シーズンテーマは”THE ERA”。
ルールに囚われることなく、自由に、カラフルにメロディーを奏でていた1960年代後半のアメリカを生きた黒人たち。中でも本コレクションにおいて最も重要な役割を果たしていたのが、The Beatlesの「5番目のメンバー」と形容されることもあるBilly Preston(ビリー・プレストン)だ。彼らの創り出したカラフルな音楽や装い、ファッションへの真摯な眼差しから大きな影響を受けた今季のコレクションには、宮下自身が捕らえようとしても捕らえることのできない、今この時代への複雑な想いが表現されている。
「洋服に着る順序なんてあるのだろうか?」。以前から宮下が持ち続けていたそんな疑問と対峙することから、多くの新しい洋服が誕生。通常はバックにくるものがフロントへと配置された、バックリバース仕様に見立てた洋服が数多くラインナップされている。1960年代を強く意識したブラックスーツ、オッドベスト、ラッフルシャツ、多様なセーター、パファーベストや6ポケットジーンズ。黒と白をベースにしながらも、黒人たちのフェイバリットカラーの数々が、コレクション全体を鮮やかに彩る。「物凄くカラフルなメロディーでした。ブラックスーツでさえも、どこかカラフルに映るように創ったのかもしれません」と宮下は語る。
歩いている姿だけではなく、自転車に乗っている前傾姿勢の姿をも考慮することから生まれたバルーンシルエットの洋服もまた、今シーズンを代表するもの。フロントの丈は短く、バックの丈は長く設定することにより、球体のようなシルエットを創出。MA-1、B-3、ブレザーやダッフルコートなど、見る角度によって大きく景色が変容するものに仕上がっている。また、バックを対角線状に横切るジップや、右腰の裏側に潜む大きなポケットも特筆すべきディテール。
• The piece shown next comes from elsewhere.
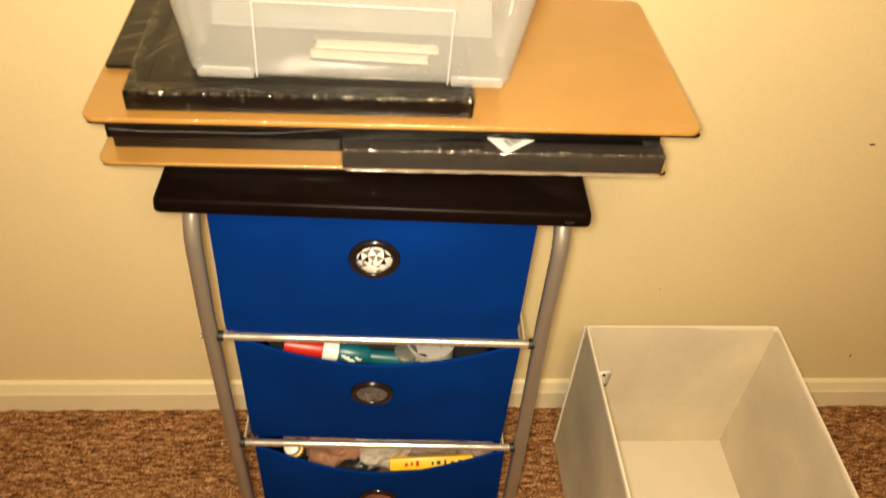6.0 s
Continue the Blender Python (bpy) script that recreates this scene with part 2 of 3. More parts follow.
def loft(bm, rings, close_bottom=True, close_top=True):
    """Skins a list of rings, each a list of 3D points of equal length."""
    rows = [[bm.verts.new(p) for p in ring] for ring in rings]
    n = len(rows[0])
    for a, b in zip(rows, rows[1:]):
        for i in range(n):
            bm.faces.new((a[i], a[(i + 1) % n], b[(i + 1) % n], b[i]))
    if close_bottom:
        bm.faces.new(list(reversed(rows[0])))
    if close_top:
        bm.faces.new(rows[-1])
    return bm


def slab(bm, x0, x1, y0, y1, z0, z1, r=0.008, soft_edge=0.0008):
    """A board with rounded corners and eased edges."""
    e = soft_edge
    rings = []
    for inset, z in ((e, z0), (0, z0 + e), (0, z1 - e), (e, z1)):
        rings.append([(x, y, z) for x, y in ring_points(x0 + inset, x1 - inset, y0 + inset, y1 - inset, max(r - inset, 0.0006))])
    return loft(bm, rings)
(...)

2021年秋冬コレクション以来の映像作品での発表となった今シーズン。ライブをやめてしまった後、編集を駆使してアルバムを創り上げていた頃のThe Beatlesの姿になぞらえて、同様の手法を映像制作へと取り入れた。ヴォーカルを入れた歌もオリジナルで制作しており、こちらには宮下が書き留めた散文やワードを紡ぎ合わせることによって誕生した歌詞も組み込まれている。
「洋服にはある程度の無駄は必要」と語る宮下。「必要ないものが必要ない」という昨今の考えに対しての懐疑的な姿勢は、人種、性別、年齢などを超越し、全ての”カラー”の人たちに向けた宮下なりの服作りへと帰結している。